Croft served in Iraqi War, in Far East and Middle East
MADISON – A random, helpful gesture in a checkout line helped Cherish Croft to enter the military.
After graduating from high school, Croft was working as a Walmart cashier in Kenosha, Wis. “I was unsure of the future I wanted for myself, and I wasn’t yet ready to go to college,” Croft said.
One day, a Navy recruiter walked through Croft’s checkout line and handed her a business card. In November 2001, Croft enlisted in the U.S. Navy. She only knew about the military from watching television shows, so her first days in the military were grueling.
“I was never athletic in high school and had a very difficult time adapting to the (military) culture,” she said. She worked hard to adjust to military life and the “tough love” that drill instructors gave to Croft.
“It was another world for me,” she said. “It was a lot more structure and discipline than I was used to. Initially, I felt out of my element. But, over time, I couldn’t see myself doing anything else.”
For six years, Croft served as a Nuclear Machinist Mate and then converted to work four years as a Petty Officer 2nd Class, Sonar Technician.
She served in the Iraqi War. During her military career, Croft traveled to Malaysia, Bahrain, Hong Kong, Australia, Singapore, Canada, Japan and Dubai.
During a trip to Japan, Croft was shopping for souvenirs but had little money. “I went with friends outside the main tourist areas and came across a 100-yen store (dollar store). It had to be one of the coolest little shops,” she said.
During her last deployment, Croft fondly remembers her sister’s thoughtfulness. Her sister set up a YouTube channel specifically for Croft and recorded a video of their sons opening presents at Christmas. Thanks to the YouTube channel, Croft did not have to “miss a single minute” of seeing her young son at Christmas.
Croft was stationed in San Diego, Calif. when her service ended on Aug. 15, 2012 as Petty Officer 2nd Class, Sonar Technician.
A week later, Croft and her son moved to Huntsville and she started working on a bachelor’s degree in mechanical engineering. The G.I. Bill and the VA Vocational Rehab paid her tuition.
“Becoming a civilian was a bit of a challenge, but God has blessed me in the transition,” Croft said.
Croft and her eight-year-old son have lived in the Madison area for five years. She now works in structural design for The Boeing Company. Croft is a member of Madison American Legion, Post 229, “who supports needy veterans, Boy Scouts and JROTC, and they help maintain Madison City Veteran Park.”

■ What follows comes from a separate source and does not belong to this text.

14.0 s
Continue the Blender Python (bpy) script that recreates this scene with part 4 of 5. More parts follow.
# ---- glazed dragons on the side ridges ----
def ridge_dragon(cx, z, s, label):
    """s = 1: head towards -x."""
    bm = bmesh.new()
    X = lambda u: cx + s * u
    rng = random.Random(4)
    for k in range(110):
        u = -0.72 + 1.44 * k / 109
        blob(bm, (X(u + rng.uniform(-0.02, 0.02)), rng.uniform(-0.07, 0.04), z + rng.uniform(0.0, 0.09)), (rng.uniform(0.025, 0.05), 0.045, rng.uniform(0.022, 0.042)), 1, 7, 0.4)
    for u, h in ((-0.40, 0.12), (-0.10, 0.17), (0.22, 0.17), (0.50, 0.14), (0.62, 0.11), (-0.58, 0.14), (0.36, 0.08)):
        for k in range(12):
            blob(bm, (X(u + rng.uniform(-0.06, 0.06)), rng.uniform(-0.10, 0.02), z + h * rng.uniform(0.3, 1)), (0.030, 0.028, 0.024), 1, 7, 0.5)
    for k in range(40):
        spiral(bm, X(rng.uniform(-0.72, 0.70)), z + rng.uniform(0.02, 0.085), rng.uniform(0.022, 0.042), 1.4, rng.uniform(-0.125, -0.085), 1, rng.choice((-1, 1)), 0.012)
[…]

Croft’s military experience led to financial security and close friendship. “The discipline and on-the-job training afforded me many opportunities and various perspectives that allowed me to be an asset in the engineering community,” she said.
Croft recommends military life for young people who lack clear career goals or those who lack the funding for higher education. “Even if you serve only a few years, you gain experience and discipline that are invaluable in the community. You afford yourself the opportunity to go to college if you previously have not had the financial ability to do so,” she said.